The direct answer is no. Tether is not quantum safe. USDT operates exclusively on chains that use ECDSA or EdDSA, both of which are broken by Shor's algorithm on a sufficiently powerful quantum computer. Tether Ltd has not published a post-quantum migration roadmap. The host chains USDT runs on are in various early stages of researching or discussing PQC, but none have committed to a concrete upgrade timeline.

This does not mean USDT holders face an imminent threat. Q-day is still years away by most credible estimates. But the harvest-now-decrypt-later risk, the complexity of coordinating multi-chain migration, and the permanent on-chain exposure of public keys from past transactions all argue for paying closer attention to this issue than the market currently does.

Holders and institutions that begin evaluating post-quantum wallet infrastructure now will be better positioned than those who wait for a crisis to force action.

Frequently Asked Questions

Is Tether (USDT) quantum safe right now?

No. USDT runs on Ethereum, Tron, Solana, and other chains that all use ECDSA or EdDSA, both of which can be broken by Shor's algorithm on a cryptographically relevant quantum computer. As of 2024, Tether Ltd has not published a post-quantum migration roadmap.

What is Q-day and when is it expected to arrive?

Q-day is the point at which a quantum computer becomes powerful enough to break standard elliptic-curve keys (like those securing most crypto wallets) in a practical timeframe. Most analysts estimate Q-day could arrive somewhere between 2030 and 2040, though the uncertainty is wide. The risk is not imminent, but the harvest-now-decrypt-later attack model means preparation should begin before it arrives.

Why does the host chain matter for USDT's quantum safety?

USDT is a token, not a standalone blockchain. Its cryptographic security depends entirely on the signature scheme of the chain it runs on. Ethereum uses ECDSA, Tron uses ECDSA, Solana uses EdDSA. Until those host chains implement post-quantum signatures, any USDT held in a standard wallet on those chains is exposed to quantum attack.
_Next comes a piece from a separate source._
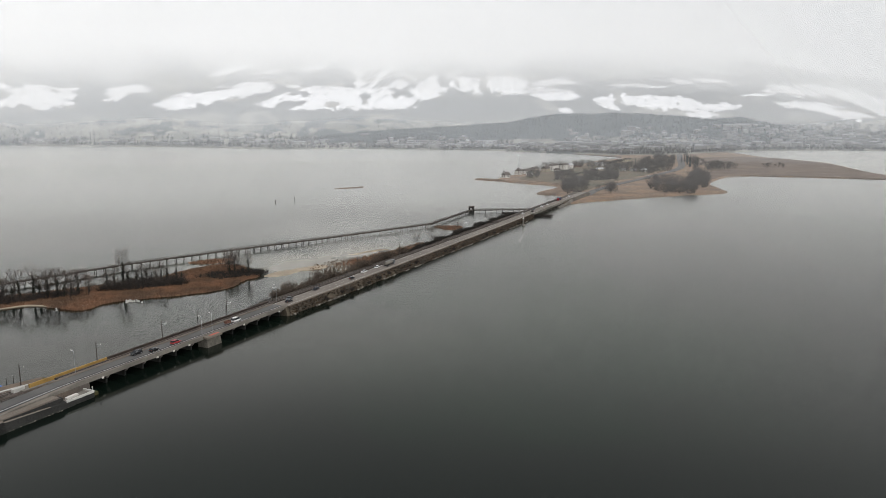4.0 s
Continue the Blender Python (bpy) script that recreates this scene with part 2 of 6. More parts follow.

What is the difference between ECDSA and lattice-based post-quantum cryptography?

ECDSA derives security from the elliptic curve discrete logarithm problem, which Shor's algorithm solves efficiently on a quantum computer. Lattice-based schemes like CRYSTALS-Dilithium (ML-DSA) derive security from the Learning With Errors problem, which has no known efficient quantum algorithm. NIST finalised ML-DSA as a standard in 2024, making it the leading candidate for blockchain signature migration.

Is my USDT at risk if I have never sent a transaction from my wallet?

Slightly less so. When you only receive funds, your public key is not yet published on-chain, making it harder for a quantum attacker to derive your private key. However, the moment you send any transaction, your public key is permanently exposed. If a future quantum computer is pointed at archived blockchain data, any address that has ever sent a transaction is vulnerable.

What can USDT holders do to reduce quantum risk today?

Practical steps include: monitoring NIST PQC migration updates and the roadmaps of host chains like Ethereum and Tron; considering smart-contract multisig wallets with upgradeable signing logic; evaluating quantum-resistant wallet infrastructure as it becomes available; and avoiding long-term storage of large balances in single-key EOAs that have already broadcast transactions.